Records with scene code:
* * * * * * * * *

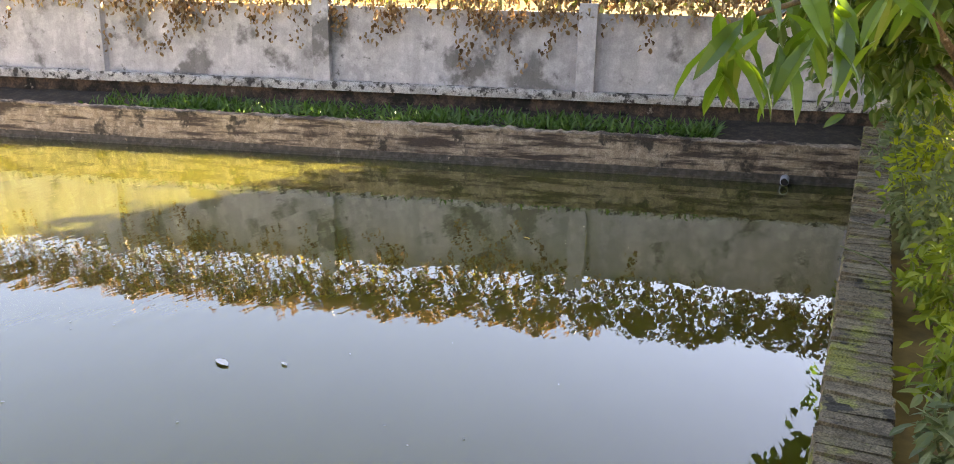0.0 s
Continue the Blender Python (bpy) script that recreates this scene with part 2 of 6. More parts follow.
LIMEWALL = mat("lime_smeared_render", (0.47, 0.435, 0.395), (0.33, 0.305, 0.265), (0.57, 0.545, 0.51), 16, 0.93, 1.0, [((0.22, 0.21, 0.14), 0.36, 2.2), ((0.13, 0.12, 0.1), 0.38, 7), ((0.06, 0.055, 0.048), 0.26, 26)], streak=(0.25, 0.235, 0.2), bdist=0.014)
LOWLIME = mat("grimy_low_render", (0.26, 0.245, 0.215), (0.17, 0.16, 0.135), (0.38, 0.365, 0.33), 16, 0.93, 1.0, [((0.14, 0.14, 0.075), 0.4, 2.2), ((0.08, 0.075, 0.06), 0.42, 6), ((0.04, 0.037, 0.03), 0.36, 24), ((0.27, 0.19, 0.11), 0.24, 4)], bdist=0.02)
MOSSWALL = mat("mossy_old_render", (0.195, 0.187, 0.11), (0.09, 0.092, 0.05), (0.36, 0.35, 0.25), 16, 0.93, 1.0,
               [((0.035, 0.032, 0.025), 0.42, 26), ((0.1, 0.12, 0.03), 0.56, 1.6), ((0.24, 0.17, 0.07), 0.3, 2.6), ((0.04, 0.04, 0.03), 0.46, 4), ((0.27, 0.13, 0.07), 0.2, 6), ((0.38, 0.37, 0.34), 0.22, 8)], streak=(0.1, 0.1, 0.06), bdist=0.02, grain=1.6)
TALLBRICK = mat("plaster_smeared_brick", (0.44, 0.345, 0.25), (0.32, 0.24, 0.17), (0.53, 0.45, 0.35), 18, 0.93, 0.8, [((0.5, 0.45, 0.37), 0.58, 3), ((0.16, 0.13, 0.09), 0.3, 6)], rnd=0.12, island=True)
MOSSBRICK = mat("mossy_brick", (0.25, 0.13, 0.075), (0.15, 0.105, 0.06), (0.33, 0.22, 0.14), 16, 0.92, 0.9, [((0.31, 0.28, 0.19), 0.6, 6), ((0.16, 0.155, 0.06), 0.54, 2.5), ((0.05, 0.045, 0.035), 0.36, 12)], rnd=0.2)
BAREBRICK = mat("bare_orange_brick", (0.32, 0.17, 0.095), (0.21, 0.125, 0.075), (0.4, 0.26, 0.17), 16, 0.92, 0.9, [((0.32, 0.29, 0.22), 0.55, 9), ((0.16, 0.155, 0.07), 0.45, 4), ((0.05, 0.045, 0.035), 0.3, 12)], rnd=0.25)
PINKBRICK = mat("limed_pink_brick", (0.5, 0.27, 0.215), (0.37, 0.22, 0.18), (0.56, 0.4, 0.345), 16, 0.92, 0.9, [((0.4, 0.375, 0.34), 0.5, 6), ((0.1, 0.1, 0.08), 0.36, 9)], rnd=0.2)
COPING = mat("mossy_rowlock_brick", (0.165, 0.135, 0.085), (0.085, 0.075, 0.05), (0.27, 0.225, 0.15), 18, 0.93, 1.0, [((0.19, 0.2, 0.05), 0.5, 3.5), ((0.04, 0.037, 0.03), 0.36, 9), ((0.24, 0.13, 0.085), 0.08, 5)], rnd=0.22, grain=1.6)
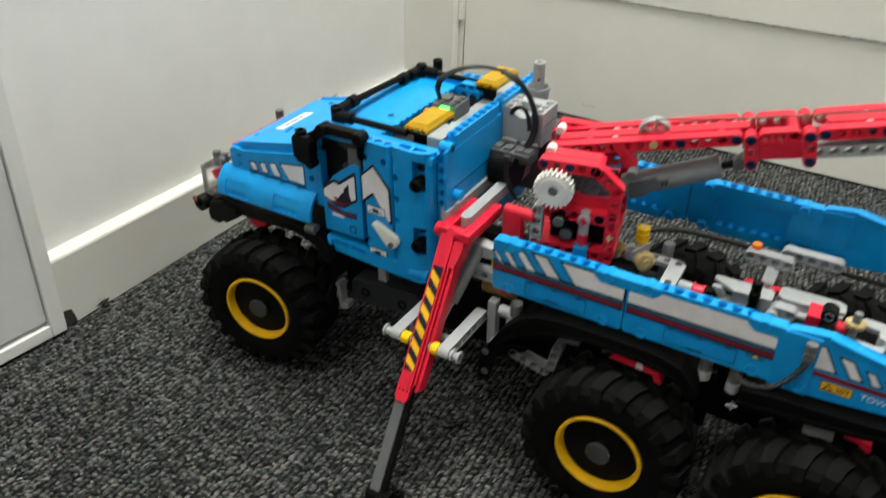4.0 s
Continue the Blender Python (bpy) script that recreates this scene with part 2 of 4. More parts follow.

* * * * * * * * *

Reproduce the whole listing above word for word, but not its pictures.

0.0 s
Continue the Blender Python (bpy) script that recreates this scene with part 2 of 6. More parts follow.
LIMEWALL = mat("lime_smeared_render", (0.47, 0.435, 0.395), (0.33, 0.305, 0.265), (0.57, 0.545, 0.51), 16, 0.93, 1.0, [((0.22, 0.21, 0.14), 0.36, 2.2), ((0.13, 0.12, 0.1), 0.38, 7), ((0.06, 0.055, 0.048), 0.26, 26)], streak=(0.25, 0.235, 0.2), bdist=0.014)
LOWLIME = mat("grimy_low_render", (0.26, 0.245, 0.215), (0.17, 0.16, 0.135), (0.38, 0.365, 0.33), 16, 0.93, 1.0, [((0.14, 0.14, 0.075), 0.4, 2.2), ((0.08, 0.075, 0.06), 0.42, 6), ((0.04, 0.037, 0.03), 0.36, 24), ((0.27, 0.19, 0.11), 0.24, 4)], bdist=0.02)
MOSSWALL = mat("mossy_old_render", (0.195, 0.187, 0.11), (0.09, 0.092, 0.05), (0.36, 0.35, 0.25), 16, 0.93, 1.0,
               [((0.035, 0.032, 0.025), 0.42, 26), ((0.1, 0.12, 0.03), 0.56, 1.6), ((0.24, 0.17, 0.07), 0.3, 2.6), ((0.04, 0.04, 0.03), 0.46, 4), ((0.27, 0.13, 0.07), 0.2, 6), ((0.38, 0.37, 0.34), 0.22, 8)], streak=(0.1, 0.1, 0.06), bdist=0.02, grain=1.6)
TALLBRICK = mat("plaster_smeared_brick", (0.44, 0.345, 0.25), (0.32, 0.24, 0.17), (0.53, 0.45, 0.35), 18, 0.93, 0.8, [((0.5, 0.45, 0.37), 0.58, 3), ((0.16, 0.13, 0.09), 0.3, 6)], rnd=0.12, island=True)
MOSSBRICK = mat("mossy_brick", (0.25, 0.13, 0.075), (0.15, 0.105, 0.06), (0.33, 0.22, 0.14), 16, 0.92, 0.9, [((0.31, 0.28, 0.19), 0.6, 6), ((0.16, 0.155, 0.06), 0.54, 2.5), ((0.05, 0.045, 0.035), 0.36, 12)], rnd=0.2)
BAREBRICK = mat("bare_orange_brick", (0.32, 0.17, 0.095), (0.21, 0.125, 0.075), (0.4, 0.26, 0.17), 16, 0.92, 0.9, [((0.32, 0.29, 0.22), 0.55, 9), ((0.16, 0.155, 0.07), 0.45, 4), ((0.05, 0.045, 0.035), 0.3, 12)], rnd=0.25)
PINKBRICK = mat("limed_pink_brick", (0.5, 0.27, 0.215), (0.37, 0.22, 0.18), (0.56, 0.4, 0.345), 16, 0.92, 0.9, [((0.4, 0.375, 0.34), 0.5, 6), ((0.1, 0.1, 0.08), 0.36, 9)], rnd=0.2)
COPING = mat("mossy_rowlock_brick", (0.165, 0.135, 0.085), (0.085, 0.075, 0.05), (0.27, 0.225, 0.15), 18, 0.93, 1.0, [((0.19, 0.2, 0.05), 0.5, 3.5), ((0.04, 0.037, 0.03), 0.36, 9), ((0.24, 0.13, 0.085), 0.08, 5)], rnd=0.22, grain=1.6)
4.0 s
Continue the Blender Python (bpy) script that recreates this scene with part 2 of 4. More parts follow.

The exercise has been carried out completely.